Odierno was hostile to the proposal, saying congressional delays would cost the Army up to $1 billion per year and force it to deactivate as many as 20,000 additional active Army troops.
 
Several senators expressed concern, however, that the planned changes to air assets would hurt morale and fundamentally change the Guard’s mission.
 
Sen. Lindsey Graham (R-S.C.) was sharply critical, saying after the hearing that taking away its Apaches would “transform how the Guard works” by depriving them of direct combat utility.
 
“Taking the Apaches away from the Army National Guard is a huge change. …The Guard has been a combat arms reserve force, and by taking the attack helicopters out of the card, they have no more combat mission in aviation,” Graham said. “It’s not the number of aircraft, [the problem is] losing the mission.”
 
Graham said he is planning to propose an independent Senate commission, similar to one already proposed by Rep. Joe Wilson (R-S.C.) in the House, to evaluate the force structure changes.
 
Sen. Mark Udall (D-Colo.) asked Grass whether depriving the Guard of attack aircraft would relegate it to a support role rather than a full combat arm.
 
“I’ve received letters from governors…and there’s a concern. They want to stay as a combat reserve of the Army and the Air Force, so it is a concern for us.” Grass said. It was another difference of opinion with Odierno, who argued that the cuts would actually improve the Guard’s combat abilities by allowing more money to be spent on other aspects of combat readiness.
 
Sen.
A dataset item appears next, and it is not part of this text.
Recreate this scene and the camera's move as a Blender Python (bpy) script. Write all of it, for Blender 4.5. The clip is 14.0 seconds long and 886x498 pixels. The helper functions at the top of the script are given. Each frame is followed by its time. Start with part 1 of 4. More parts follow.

Jeff Sessions (R-Ala.), meanwhile, expressed concern for the morale of the Guard if Apache pilots and other personnel who had served for years were told they “aren’t needed anymore.”
 
Committee Chairman Carl Levin (D-Mich.), on the other hand, said the generals had made a strong case for the proposed changes, and praised Grass for endorsing them.
 
“Gen. Grass…was very responsible in his comments this morning...[in] avoiding any kind of appearance that could look or be divisive.” Levin said,
 
Levin added that Grass may have been consoled by the fact that despite losing its Apaches under the current proposal, the Guard was still set to decrease less than either the active Army or the Army Reserve.